What is expected :: Quote every line of the data below as it stands, omitting pictures.
==========
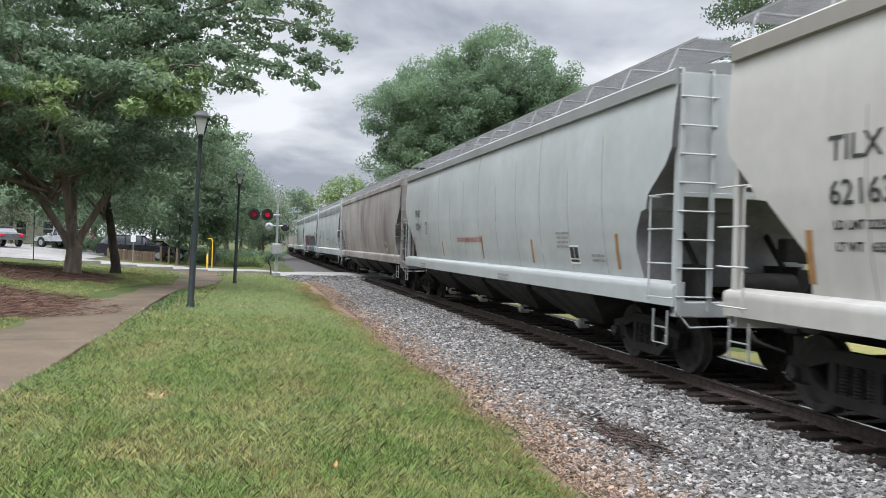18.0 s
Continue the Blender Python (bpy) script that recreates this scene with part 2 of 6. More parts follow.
MAT["red_lens"] = glow("lit_red_lens", (0.75, 0.012, 0.04), 0.42)
MAT["dim_lens"] = glow("dim_red_lens", (0.45, 0.012, 0.03), 0.25)
MAT["yellow"] = material("yellow_painted_steel", (0.75, 0.47, 0.03), 0.5, vary=0.15, scale=5)
MAT["fence"] = material("weathered_fence_wood", (0.17, 0.12, 0.08), 0.9, vary=0.35, scale=4, stretch=(3, 3, 0.5), per_object=0.25)
MAT["steel_dark"] = material("grimy_underframe_steel", (0.014, 0.0138, 0.0135), 0.85, 0.0, vary=0.5, scale=5, colour2=(0.03, 0.027, 0.024), spec=0.2)
MAT["truck"] = material("dusty_cast_steel", (0.012, 0.012, 0.012), 0.85, 0.0, vary=0.5, scale=6, colour2=(0.032, 0.028, 0.025), spec=0.2)
MAT["truck_grey"] = material("weathered_ladder_steel", (0.15, 0.155, 0.16), 0.6, 0.2, vary=0.3, scale=8)
# The end recess's shade is put into this colour, together with grime.
MAT["slope"] = material("shaded_grimy_end_sheet", (0.20, 0.205, 0.21), 0.85, vary=0.4, scale=1.5, colour2=(0.125, 0.122, 0.12))
# Stained ballast, with the shade under the train put into the colour.
MAT["oily"] = material("stained_shaded_ballast", (0.016, 0.015, 0.014), 0.9, vary=0.5, scale=10, bump=1.0, bump_scale=60)
MAT["oily_stone"] = material("stained_shaded_stone", (0.022, 0.020, 0.019), 0.85, vary=0.4, scale=14, island=0.6)
# Darker copy of hopper paint: the shade under the car in colour, plus grime.
MAT["bay"] = material("shaded_grimy_hopper_paint", (0.040, 0.039, 0.038), 0.85, vary=0.4, scale=2, colour2=(0.024, 0.022, 0.021), spec=0.2)
MAT["wheel"] = material("worn_wheel_steel", (0.03, 0.027, 0.025), 0.75, 0.1, vary=0.5, scale=6)
MAT["chrome"] = material("bare_bright_cap", (0.42, 0.42, 0.41), 0.45, 0.3, vary=0.25, scale=10)
MAT["seam"] = material("grimy_weld_seam", (0.24, 0.225, 0.20), 0.8, vary=0.35, scale=3)
MAT["stripe"] = material("yellow_reflector_tape", (0.72, 0.42, 0.04), 0.5, vary=0.2, scale=6)
MAT["stripe_old"] = material("faded_orange_tape", (0.34, 0.18, 0.065), 0.6, vary=0.3, scale=6)
MAT["rust_band"] = material("faded_brown_band_paint", (0.26, 0.17, 0.11), 0.7, vary=0.3, scale=6)
MAT["letter"] = material("black_stencil_paint", (0.025, 0.026, 0.028), 0.6, vary=0.3, scale=8)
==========
Worked answer ::
18.0 s
Continue the Blender Python (bpy) script that recreates this scene with part 2 of 6. More parts follow.
MAT["red_lens"] = glow("lit_red_lens", (0.75, 0.012, 0.04), 0.42)
MAT["dim_lens"] = glow("dim_red_lens", (0.45, 0.012, 0.03), 0.25)
MAT["yellow"] = material("yellow_painted_steel", (0.75, 0.47, 0.03), 0.5, vary=0.15, scale=5)
MAT["fence"] = material("weathered_fence_wood", (0.17, 0.12, 0.08), 0.9, vary=0.35, scale=4, stretch=(3, 3, 0.5), per_object=0.25)
MAT["steel_dark"] = material("grimy_underframe_steel", (0.014, 0.0138, 0.0135), 0.85, 0.0, vary=0.5, scale=5, colour2=(0.03, 0.027, 0.024), spec=0.2)
MAT["truck"] = material("dusty_cast_steel", (0.012, 0.012, 0.012), 0.85, 0.0, vary=0.5, scale=6, colour2=(0.032, 0.028, 0.025), spec=0.2)
MAT["truck_grey"] = material("weathered_ladder_steel", (0.15, 0.155, 0.16), 0.6, 0.2, vary=0.3, scale=8)
# The end recess's shade is put into this colour, together with grime.
MAT["slope"] = material("shaded_grimy_end_sheet", (0.20, 0.205, 0.21), 0.85, vary=0.4, scale=1.5, colour2=(0.125, 0.122, 0.12))
# Stained ballast, with the shade under the train put into the colour.
MAT["oily"] = material("stained_shaded_ballast", (0.016, 0.015, 0.014), 0.9, vary=0.5, scale=10, bump=1.0, bump_scale=60)
MAT["oily_stone"] = material("stained_shaded_stone", (0.022, 0.020, 0.019), 0.85, vary=0.4, scale=14, island=0.6)
# Darker copy of hopper paint: the shade under the car in colour, plus grime.
MAT["bay"] = material("shaded_grimy_hopper_paint", (0.040, 0.039, 0.038), 0.85, vary=0.4, scale=2, colour2=(0.024, 0.022, 0.021), spec=0.2)
MAT["wheel"] = material("worn_wheel_steel", (0.03, 0.027, 0.025), 0.75, 0.1, vary=0.5, scale=6)
MAT["chrome"] = material("bare_bright_cap", (0.42, 0.42, 0.41), 0.45, 0.3, vary=0.25, scale=10)
MAT["seam"] = material("grimy_weld_seam", (0.24, 0.225, 0.20), 0.8, vary=0.35, scale=3)
MAT["stripe"] = material("yellow_reflector_tape", (0.72, 0.42, 0.04), 0.5, vary=0.2, scale=6)
MAT["stripe_old"] = material("faded_orange_tape", (0.34, 0.18, 0.065), 0.6, vary=0.3, scale=6)
MAT["rust_band"] = material("faded_brown_band_paint", (0.26, 0.17, 0.11), 0.7, vary=0.3, scale=6)
MAT["letter"] = material("black_stencil_paint", (0.025, 0.026, 0.028), 0.6, vary=0.3, scale=8)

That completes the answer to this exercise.